Begin AVAILABLE DATA

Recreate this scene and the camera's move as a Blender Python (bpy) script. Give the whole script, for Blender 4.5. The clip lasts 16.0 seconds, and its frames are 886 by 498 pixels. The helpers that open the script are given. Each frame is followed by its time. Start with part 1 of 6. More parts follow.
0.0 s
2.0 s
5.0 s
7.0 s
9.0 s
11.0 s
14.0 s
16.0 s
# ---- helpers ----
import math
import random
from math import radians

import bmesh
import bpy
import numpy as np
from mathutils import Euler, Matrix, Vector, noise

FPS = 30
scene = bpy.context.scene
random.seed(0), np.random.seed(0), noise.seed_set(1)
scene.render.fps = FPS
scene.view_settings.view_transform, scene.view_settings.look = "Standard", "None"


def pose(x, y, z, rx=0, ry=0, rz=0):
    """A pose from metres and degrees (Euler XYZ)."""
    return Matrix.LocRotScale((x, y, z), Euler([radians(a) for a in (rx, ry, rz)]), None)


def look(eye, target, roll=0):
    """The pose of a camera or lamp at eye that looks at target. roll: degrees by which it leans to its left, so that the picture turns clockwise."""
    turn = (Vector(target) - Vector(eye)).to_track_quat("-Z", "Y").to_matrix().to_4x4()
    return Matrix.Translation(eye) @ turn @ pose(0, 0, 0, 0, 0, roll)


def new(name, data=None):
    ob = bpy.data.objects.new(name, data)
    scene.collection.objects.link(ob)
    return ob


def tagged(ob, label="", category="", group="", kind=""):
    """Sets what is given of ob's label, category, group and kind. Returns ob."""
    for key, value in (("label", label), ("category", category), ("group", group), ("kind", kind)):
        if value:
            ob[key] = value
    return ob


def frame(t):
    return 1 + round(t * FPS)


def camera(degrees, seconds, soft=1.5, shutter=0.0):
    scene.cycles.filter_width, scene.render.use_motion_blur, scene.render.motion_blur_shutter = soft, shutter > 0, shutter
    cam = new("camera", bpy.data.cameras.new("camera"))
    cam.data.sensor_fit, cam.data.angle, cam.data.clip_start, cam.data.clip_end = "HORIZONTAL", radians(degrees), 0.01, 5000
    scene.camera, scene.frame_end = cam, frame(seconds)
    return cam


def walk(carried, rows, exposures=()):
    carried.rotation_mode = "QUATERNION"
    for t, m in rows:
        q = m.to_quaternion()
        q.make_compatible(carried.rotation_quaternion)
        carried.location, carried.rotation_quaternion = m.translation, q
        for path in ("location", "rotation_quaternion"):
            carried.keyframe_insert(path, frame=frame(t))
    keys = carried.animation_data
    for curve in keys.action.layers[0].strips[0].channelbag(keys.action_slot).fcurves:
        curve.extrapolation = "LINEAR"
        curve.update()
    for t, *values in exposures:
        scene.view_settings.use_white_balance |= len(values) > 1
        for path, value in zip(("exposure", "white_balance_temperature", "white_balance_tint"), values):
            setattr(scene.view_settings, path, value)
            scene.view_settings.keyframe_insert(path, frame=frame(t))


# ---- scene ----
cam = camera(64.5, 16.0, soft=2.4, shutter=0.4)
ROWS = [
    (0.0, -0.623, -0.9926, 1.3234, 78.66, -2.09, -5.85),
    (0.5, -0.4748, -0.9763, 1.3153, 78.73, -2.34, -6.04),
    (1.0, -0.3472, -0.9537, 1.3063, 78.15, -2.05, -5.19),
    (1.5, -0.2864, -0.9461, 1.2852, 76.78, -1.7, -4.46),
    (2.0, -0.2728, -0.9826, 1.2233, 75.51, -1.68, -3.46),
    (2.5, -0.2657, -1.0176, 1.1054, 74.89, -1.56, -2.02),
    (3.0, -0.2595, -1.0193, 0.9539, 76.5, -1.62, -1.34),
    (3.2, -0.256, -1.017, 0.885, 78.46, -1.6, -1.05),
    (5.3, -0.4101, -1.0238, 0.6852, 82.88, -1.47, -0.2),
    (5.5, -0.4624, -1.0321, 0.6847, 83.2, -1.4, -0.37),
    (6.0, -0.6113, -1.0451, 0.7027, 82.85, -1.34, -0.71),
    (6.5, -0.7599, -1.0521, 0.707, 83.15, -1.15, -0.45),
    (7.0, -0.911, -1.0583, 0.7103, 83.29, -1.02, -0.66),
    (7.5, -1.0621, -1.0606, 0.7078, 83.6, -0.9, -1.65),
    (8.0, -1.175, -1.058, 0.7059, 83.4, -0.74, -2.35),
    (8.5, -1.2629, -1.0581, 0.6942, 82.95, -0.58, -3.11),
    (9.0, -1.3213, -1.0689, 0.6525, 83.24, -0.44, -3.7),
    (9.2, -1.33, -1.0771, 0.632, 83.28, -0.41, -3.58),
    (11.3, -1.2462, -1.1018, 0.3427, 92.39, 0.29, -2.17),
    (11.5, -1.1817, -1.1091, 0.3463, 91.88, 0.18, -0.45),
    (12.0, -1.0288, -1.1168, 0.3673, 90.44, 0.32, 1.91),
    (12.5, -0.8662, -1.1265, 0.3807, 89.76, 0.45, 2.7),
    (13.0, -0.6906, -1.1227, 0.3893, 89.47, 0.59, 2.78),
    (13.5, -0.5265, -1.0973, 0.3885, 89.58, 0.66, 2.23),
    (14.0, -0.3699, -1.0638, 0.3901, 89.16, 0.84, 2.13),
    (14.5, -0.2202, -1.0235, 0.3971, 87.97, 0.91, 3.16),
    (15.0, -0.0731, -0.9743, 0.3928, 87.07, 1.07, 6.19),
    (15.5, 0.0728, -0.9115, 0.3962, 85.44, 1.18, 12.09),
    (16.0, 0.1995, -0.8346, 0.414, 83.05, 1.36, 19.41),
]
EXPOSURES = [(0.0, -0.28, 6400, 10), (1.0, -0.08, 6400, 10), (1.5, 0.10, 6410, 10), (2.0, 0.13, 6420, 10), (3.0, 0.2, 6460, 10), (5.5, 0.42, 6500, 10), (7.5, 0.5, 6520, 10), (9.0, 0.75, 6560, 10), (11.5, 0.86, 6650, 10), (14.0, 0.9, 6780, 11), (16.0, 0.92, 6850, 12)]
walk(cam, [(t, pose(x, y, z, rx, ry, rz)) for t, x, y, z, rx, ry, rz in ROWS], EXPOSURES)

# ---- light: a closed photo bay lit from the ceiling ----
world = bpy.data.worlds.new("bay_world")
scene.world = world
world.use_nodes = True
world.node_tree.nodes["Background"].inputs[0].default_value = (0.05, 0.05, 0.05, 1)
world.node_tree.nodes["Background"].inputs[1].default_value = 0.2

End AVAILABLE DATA

Output the listing above word for word.

→ **TASK OUTPUT**:
Recreate this scene and the camera's move as a Blender Python (bpy) script. Give the whole script, for Blender 4.5. The clip lasts 16.0 seconds, and its frames are 886 by 498 pixels. The helpers that open the script are given. Each frame is followed by its time. Start with part 1 of 6. More parts follow.
0.0 s
2.0 s
5.0 s
7.0 s
9.0 s
11.0 s
14.0 s
16.0 s
# ---- helpers ----
import math
import random
from math import radians

import bmesh
import bpy
import numpy as np
from mathutils import Euler, Matrix, Vector, noise

FPS = 30
scene = bpy.context.scene
random.seed(0), np.random.seed(0), noise.seed_set(1)
scene.render.fps = FPS
scene.view_settings.view_transform, scene.view_settings.look = "Standard", "None"


def pose(x, y, z, rx=0, ry=0, rz=0):
    """A pose from metres and degrees (Euler XYZ)."""
    return Matrix.LocRotScale((x, y, z), Euler([radians(a) for a in (rx, ry, rz)]), None)


def look(eye, target, roll=0):
    """The pose of a camera or lamp at eye that looks at target. roll: degrees by which it leans to its left, so that the picture turns clockwise."""
    turn = (Vector(target) - Vector(eye)).to_track_quat("-Z", "Y").to_matrix().to_4x4()
    return Matrix.Translation(eye) @ turn @ pose(0, 0, 0, 0, 0, roll)


def new(name, data=None):
    ob = bpy.data.objects.new(name, data)
    scene.collection.objects.link(ob)
    return ob


def tagged(ob, label="", category="", group="", kind=""):
    """Sets what is given of ob's label, category, group and kind. Returns ob."""
    for key, value in (("label", label), ("category", category), ("group", group), ("kind", kind)):
        if value:
            ob[key] = value
    return ob


def frame(t):
    return 1 + round(t * FPS)


def camera(degrees, seconds, soft=1.5, shutter=0.0):
    scene.cycles.filter_width, scene.render.use_motion_blur, scene.render.motion_blur_shutter = soft, shutter > 0, shutter
    cam = new("camera", bpy.data.cameras.new("camera"))
    cam.data.sensor_fit, cam.data.angle, cam.data.clip_start, cam.data.clip_end = "HORIZONTAL", radians(degrees), 0.01, 5000
    scene.camera, scene.frame_end = cam, frame(seconds)
    return cam


def walk(carried, rows, exposures=()):
    carried.rotation_mode = "QUATERNION"
    for t, m in rows:
        q = m.to_quaternion()
        q.make_compatible(carried.rotation_quaternion)
        carried.location, carried.rotation_quaternion = m.translation, q
        for path in ("location", "rotation_quaternion"):
            carried.keyframe_insert(path, frame=frame(t))
    keys = carried.animation_data
    for curve in keys.action.layers[0].strips[0].channelbag(keys.action_slot).fcurves:
        curve.extrapolation = "LINEAR"
        curve.update()
    for t, *values in exposures:
        scene.view_settings.use_white_balance |= len(values) > 1
        for path, value in zip(("exposure", "white_balance_temperature", "white_balance_tint"), values):
            setattr(scene.view_settings, path, value)
            scene.view_settings.keyframe_insert(path, frame=frame(t))


# ---- scene ----
cam = camera(64.5, 16.0, soft=2.4, shutter=0.4)
ROWS = [
    (0.0, -0.623, -0.9926, 1.3234, 78.66, -2.09, -5.85),
    (0.5, -0.4748, -0.9763, 1.3153, 78.73, -2.34, -6.04),
    (1.0, -0.3472, -0.9537, 1.3063, 78.15, -2.05, -5.19),
    (1.5, -0.2864, -0.9461, 1.2852, 76.78, -1.7, -4.46),
    (2.0, -0.2728, -0.9826, 1.2233, 75.51, -1.68, -3.46),
    (2.5, -0.2657, -1.0176, 1.1054, 74.89, -1.56, -2.02),
    (3.0, -0.2595, -1.0193, 0.9539, 76.5, -1.62, -1.34),
    (3.2, -0.256, -1.017, 0.885, 78.46, -1.6, -1.05),
    (5.3, -0.4101, -1.0238, 0.6852, 82.88, -1.47, -0.2),
    (5.5, -0.4624, -1.0321, 0.6847, 83.2, -1.4, -0.37),
    (6.0, -0.6113, -1.0451, 0.7027, 82.85, -1.34, -0.71),
    (6.5, -0.7599, -1.0521, 0.707, 83.15, -1.15, -0.45),
    (7.0, -0.911, -1.0583, 0.7103, 83.29, -1.02, -0.66),
    (7.5, -1.0621, -1.0606, 0.7078, 83.6, -0.9, -1.65),
    (8.0, -1.175, -1.058, 0.7059, 83.4, -0.74, -2.35),
    (8.5, -1.2629, -1.0581, 0.6942, 82.95, -0.58, -3.11),
    (9.0, -1.3213, -1.0689, 0.6525, 83.24, -0.44, -3.7),
    (9.2, -1.33, -1.0771, 0.632, 83.28, -0.41, -3.58),
    (11.3, -1.2462, -1.1018, 0.3427, 92.39, 0.29, -2.17),
    (11.5, -1.1817, -1.1091, 0.3463, 91.88, 0.18, -0.45),
    (12.0, -1.0288, -1.1168, 0.3673, 90.44, 0.32, 1.91),
    (12.5, -0.8662, -1.1265, 0.3807, 89.76, 0.45, 2.7),
    (13.0, -0.6906, -1.1227, 0.3893, 89.47, 0.59, 2.78),
    (13.5, -0.5265, -1.0973, 0.3885, 89.58, 0.66, 2.23),
    (14.0, -0.3699, -1.0638, 0.3901, 89.16, 0.84, 2.13),
    (14.5, -0.2202, -1.0235, 0.3971, 87.97, 0.91, 3.16),
    (15.0, -0.0731, -0.9743, 0.3928, 87.07, 1.07, 6.19),
    (15.5, 0.0728, -0.9115, 0.3962, 85.44, 1.18, 12.09),
    (16.0, 0.1995, -0.8346, 0.414, 83.05, 1.36, 19.41),
]
EXPOSURES = [(0.0, -0.28, 6400, 10), (1.0, -0.08, 6400, 10), (1.5, 0.10, 6410, 10), (2.0, 0.13, 6420, 10), (3.0, 0.2, 6460, 10), (5.5, 0.42, 6500, 10), (7.5, 0.5, 6520, 10), (9.0, 0.75, 6560, 10), (11.5, 0.86, 6650, 10), (14.0, 0.9, 6780, 11), (16.0, 0.92, 6850, 12)]
walk(cam, [(t, pose(x, y, z, rx, ry, rz)) for t, x, y, z, rx, ry, rz in ROWS], EXPOSURES)

# ---- light: a closed photo bay lit from the ceiling ----
world = bpy.data.worlds.new("bay_world")
scene.world = world
world.use_nodes = True
world.node_tree.nodes["Background"].inputs[0].default_value = (0.05, 0.05, 0.05, 1)
world.node_tree.nodes["Background"].inputs[1].default_value = 0.2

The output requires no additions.